[start Dataset excerpt]

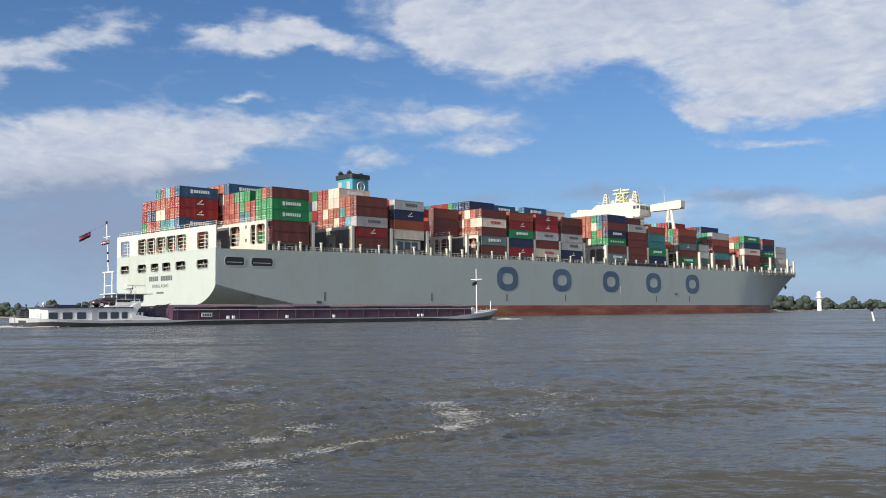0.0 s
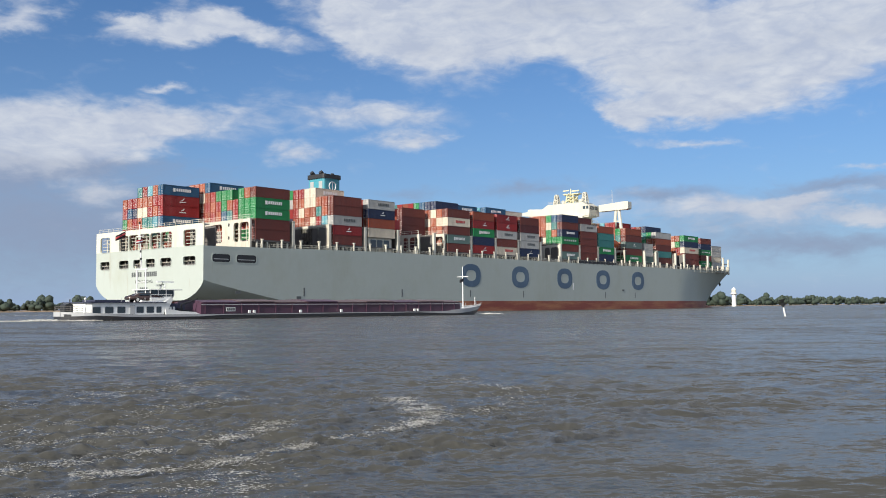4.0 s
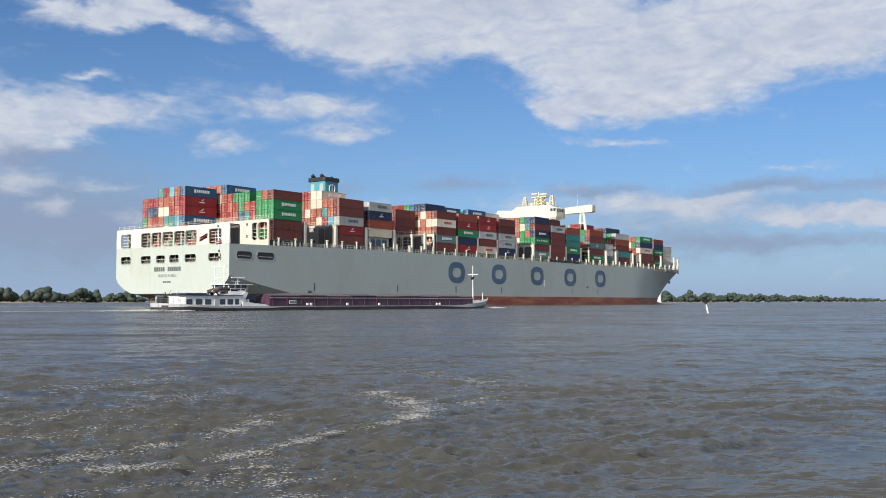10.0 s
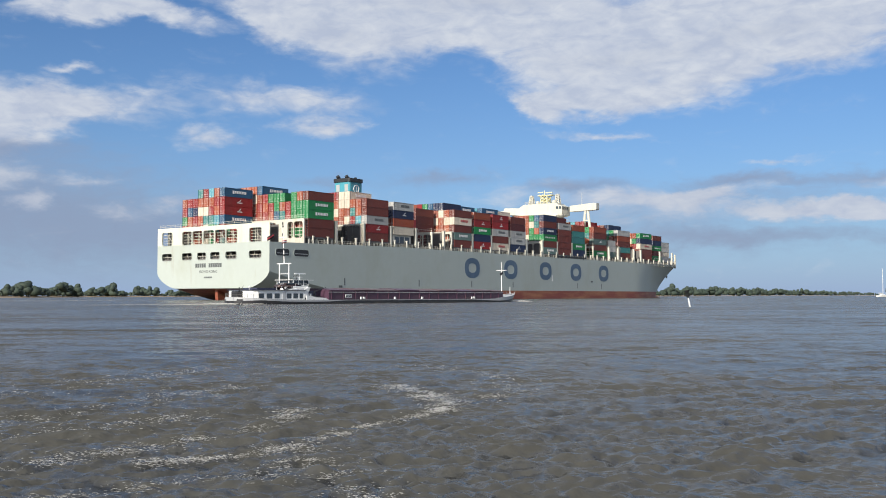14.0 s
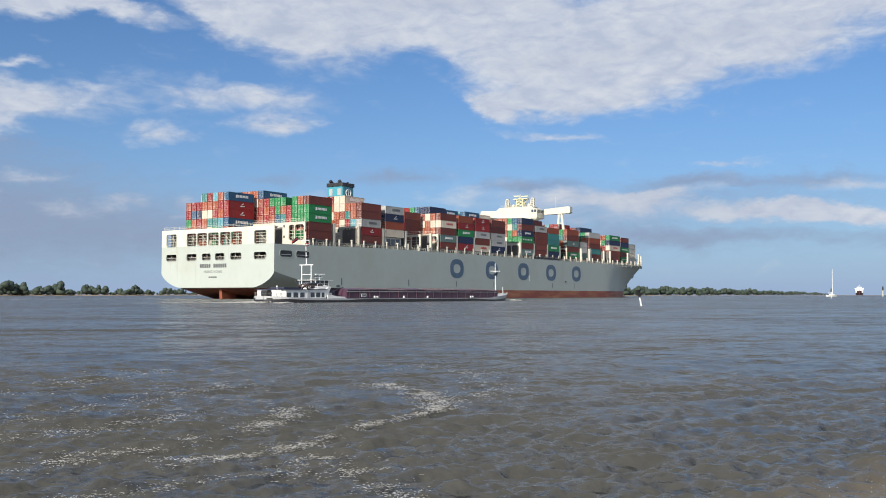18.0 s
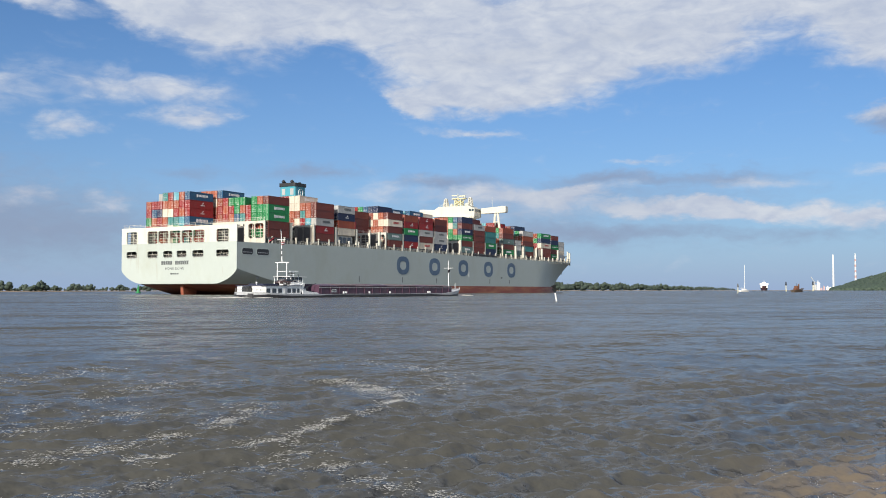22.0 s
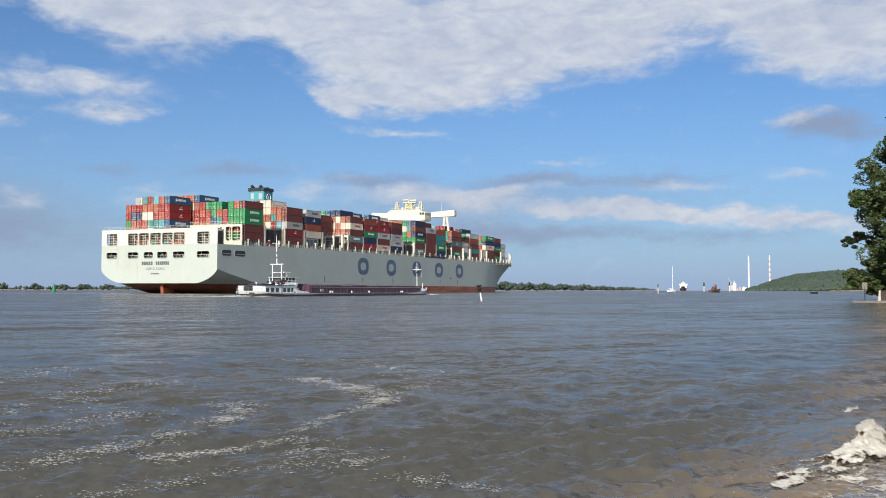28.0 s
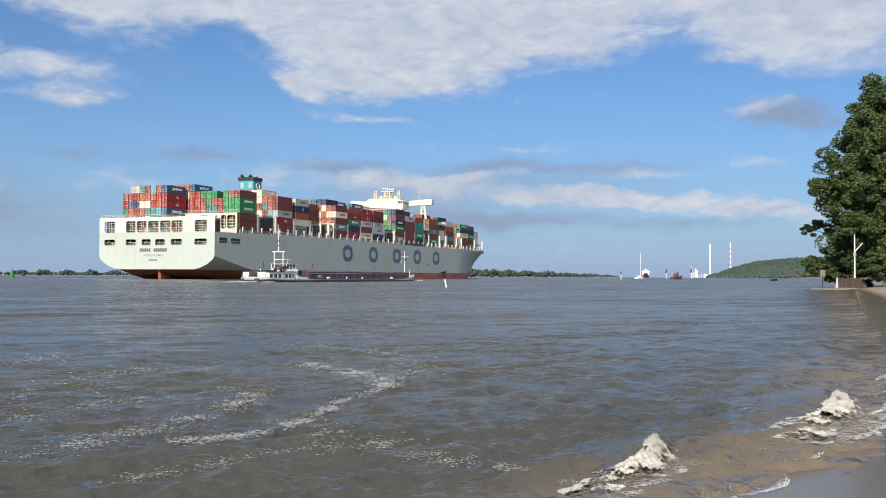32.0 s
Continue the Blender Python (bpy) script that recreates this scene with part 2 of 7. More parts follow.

[end Dataset excerpt]

Directions =
Repeat the data above exactly, but not the pictures.

Written answer =
0.0 s
4.0 s
10.0 s
14.0 s
18.0 s
22.0 s
28.0 s
32.0 s
Continue the Blender Python (bpy) script that recreates this scene with part 2 of 7. More parts follow.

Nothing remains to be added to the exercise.